November 2014

Three-Part Series:RIPE@2014 Tokyo Conference
[ Part II ] Disaster Coverage and Role of Public Broadcaster

Transnational Disasters, Transboundary Disaster Reporting

Takanobu Tanaka

In August 2014, Re-Visionary Interpretations of the Public Enterprise (RIPE@2014), was convened in Tokyo as its first conference held in Asia. Under the grand theme “Public Service Media Across Boundaries,” the conference Day 1 took place in NHK Chiyoda Media Plaza on 27th of August, which consisted of three sessions. The second part of the series that reports the content and outcomes of RIPE@2014 features Session 3—a symposium themed “Disaster Coverage and Role of Public Broadcaster.”

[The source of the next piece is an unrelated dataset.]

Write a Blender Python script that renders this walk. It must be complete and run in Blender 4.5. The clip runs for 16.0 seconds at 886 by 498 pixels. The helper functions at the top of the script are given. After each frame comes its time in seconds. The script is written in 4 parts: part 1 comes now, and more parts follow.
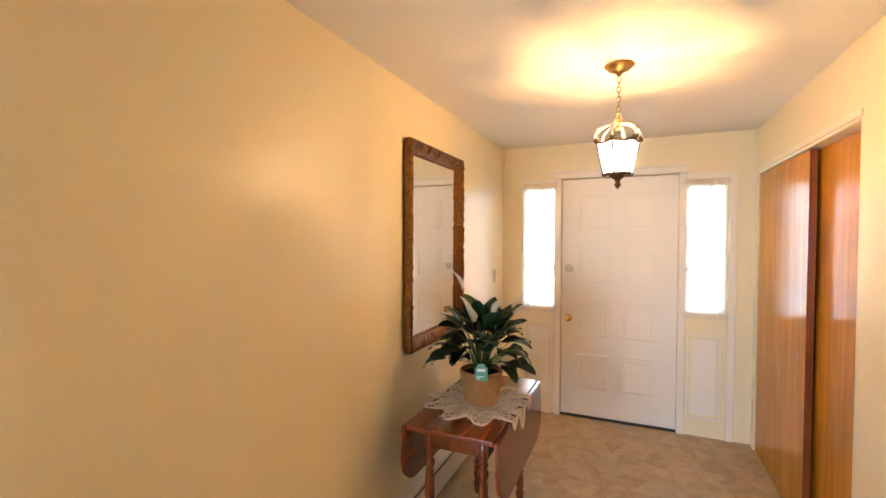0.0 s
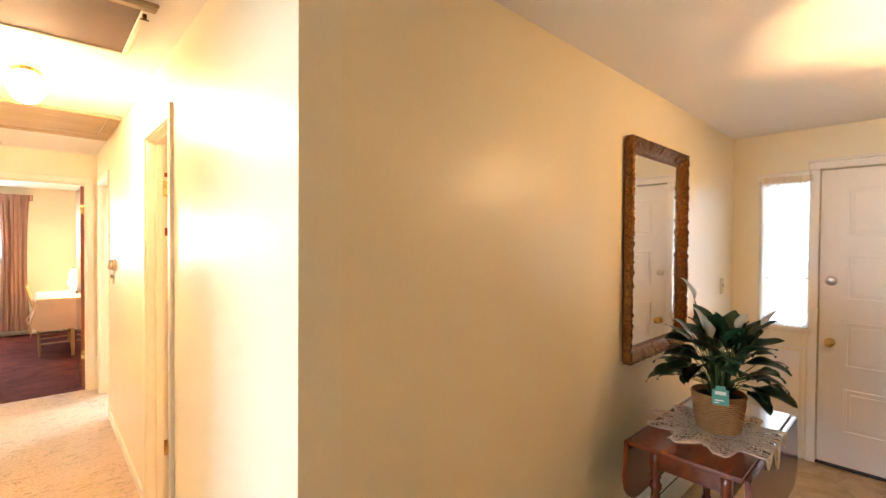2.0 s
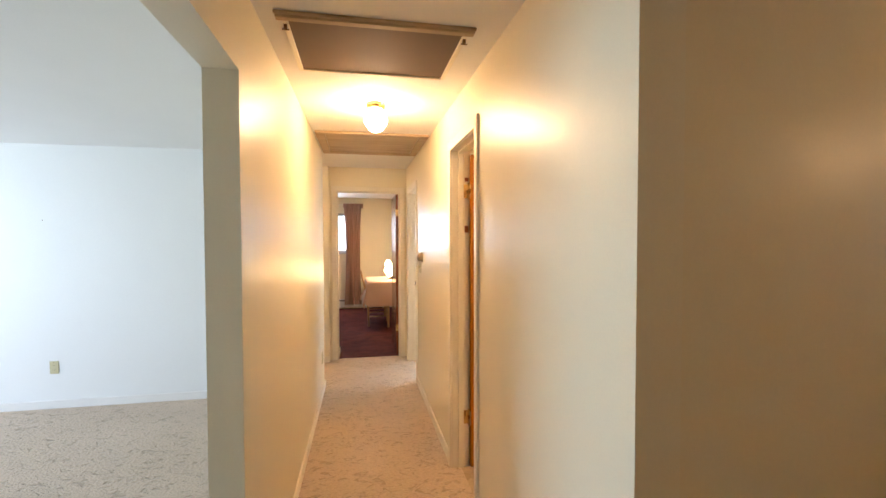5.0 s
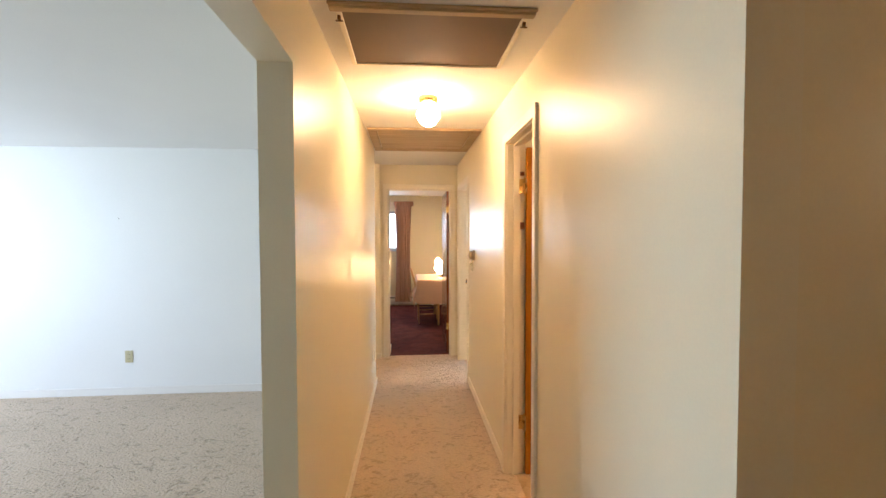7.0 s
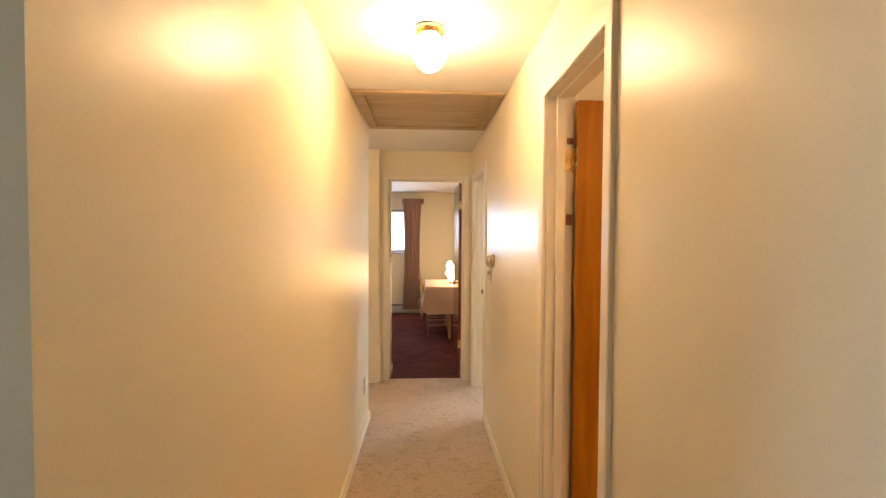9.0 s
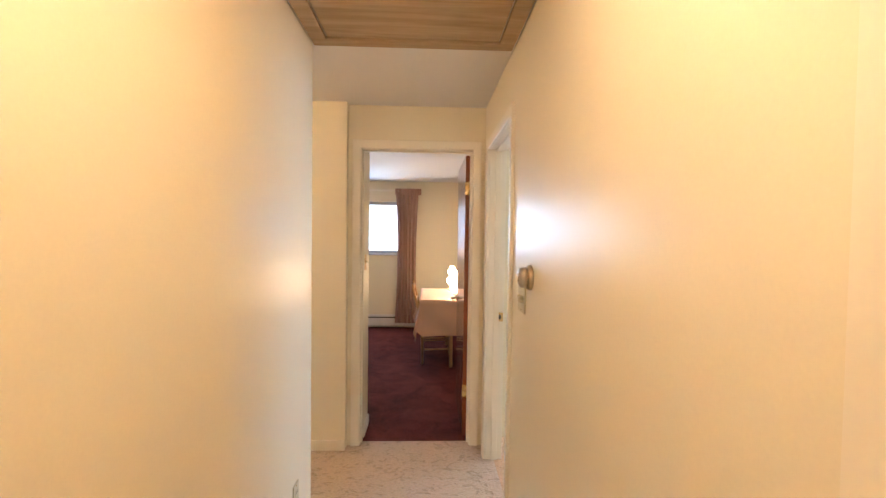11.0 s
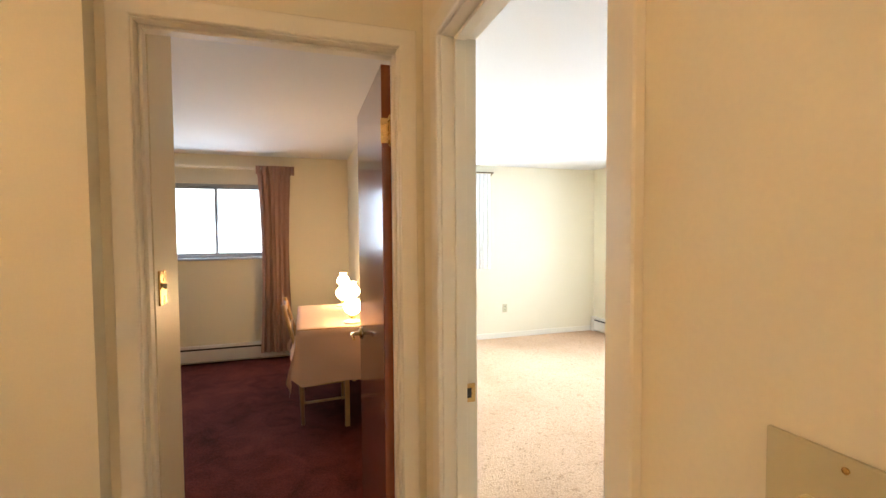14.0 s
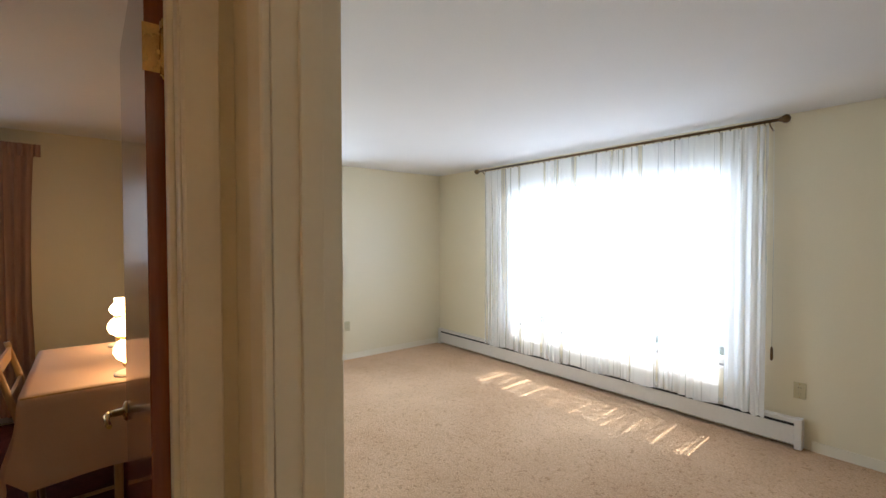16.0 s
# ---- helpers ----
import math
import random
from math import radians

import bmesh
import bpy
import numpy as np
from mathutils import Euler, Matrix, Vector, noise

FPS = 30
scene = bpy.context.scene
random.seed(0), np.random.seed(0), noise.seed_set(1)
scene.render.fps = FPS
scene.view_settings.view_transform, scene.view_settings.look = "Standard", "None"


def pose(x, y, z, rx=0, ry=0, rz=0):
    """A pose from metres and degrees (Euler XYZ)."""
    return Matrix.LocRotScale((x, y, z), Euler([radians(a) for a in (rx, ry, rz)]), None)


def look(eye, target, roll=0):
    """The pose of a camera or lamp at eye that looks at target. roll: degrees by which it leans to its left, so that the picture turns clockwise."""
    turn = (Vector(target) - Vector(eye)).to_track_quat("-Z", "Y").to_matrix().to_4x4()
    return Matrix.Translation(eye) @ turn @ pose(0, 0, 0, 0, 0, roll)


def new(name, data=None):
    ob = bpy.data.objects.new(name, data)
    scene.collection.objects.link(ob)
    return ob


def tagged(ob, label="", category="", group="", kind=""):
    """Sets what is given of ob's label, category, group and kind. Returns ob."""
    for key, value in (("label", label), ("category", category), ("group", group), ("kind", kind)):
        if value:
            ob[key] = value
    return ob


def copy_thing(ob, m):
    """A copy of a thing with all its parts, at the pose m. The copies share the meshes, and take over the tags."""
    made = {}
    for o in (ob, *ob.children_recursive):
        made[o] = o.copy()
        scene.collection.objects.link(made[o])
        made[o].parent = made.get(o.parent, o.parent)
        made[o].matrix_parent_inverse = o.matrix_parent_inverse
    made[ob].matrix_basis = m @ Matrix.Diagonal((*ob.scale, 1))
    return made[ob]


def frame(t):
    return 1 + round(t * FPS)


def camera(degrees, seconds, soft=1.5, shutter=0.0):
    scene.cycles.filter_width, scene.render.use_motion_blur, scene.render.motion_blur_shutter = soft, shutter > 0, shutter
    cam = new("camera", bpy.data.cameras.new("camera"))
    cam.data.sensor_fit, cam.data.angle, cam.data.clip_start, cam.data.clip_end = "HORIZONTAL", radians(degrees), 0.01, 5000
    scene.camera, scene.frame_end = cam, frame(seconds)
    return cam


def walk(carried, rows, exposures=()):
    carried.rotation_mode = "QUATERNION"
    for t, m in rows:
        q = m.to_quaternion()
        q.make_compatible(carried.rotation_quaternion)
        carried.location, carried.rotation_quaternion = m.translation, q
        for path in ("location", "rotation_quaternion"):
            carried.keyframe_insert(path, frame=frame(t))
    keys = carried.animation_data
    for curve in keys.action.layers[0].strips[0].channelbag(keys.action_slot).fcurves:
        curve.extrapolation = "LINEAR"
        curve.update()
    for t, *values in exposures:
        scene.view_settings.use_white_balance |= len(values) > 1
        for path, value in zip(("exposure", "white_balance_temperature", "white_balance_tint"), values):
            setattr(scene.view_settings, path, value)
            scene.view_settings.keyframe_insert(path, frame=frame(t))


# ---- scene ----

In the symposium, panelists from Asian countries with hands-on experience of disaster reporting shared their experience and views on how Asian broadcasters are dealing with disaster coverage in this disaster-prone zone of the world. Among them, a news reporter of ABS-CBN of the Philippines spoke about his experience when he reported Typhoon Haiyan in November 2013. His presentation showed how commercial broadcasters endeavored to play a public role in the Philippines that has no public service broadcasters through broadcasting to protect the safety and the lives of the citizens by transcending the framework of usual news coverage. A panelist from the Asia-Pacific Broadcasting Union (ABU) introduced the concerted efforts of Asian broadcasters which had been reinforcing their disaster coverage capacity through international cooperation since the 2004 Indian Ocean tsunami. A panelist from NHK presented how NHK had improved disaster coverage since the Great East Japan Earthquake in March 2011, focusing on the utilization of Hybridcast—TV-service system making use of the integration of broadcasting and communications—and big data in disaster reporting. Meanwhile, a delegate from the European Broadcasting Union (EBU) touched on how European broadcasters perceive and report disasters in Asia and concluded that we all live in the global village, and, for public service broadcasters, national boundaries should never be the boundary of news reporting.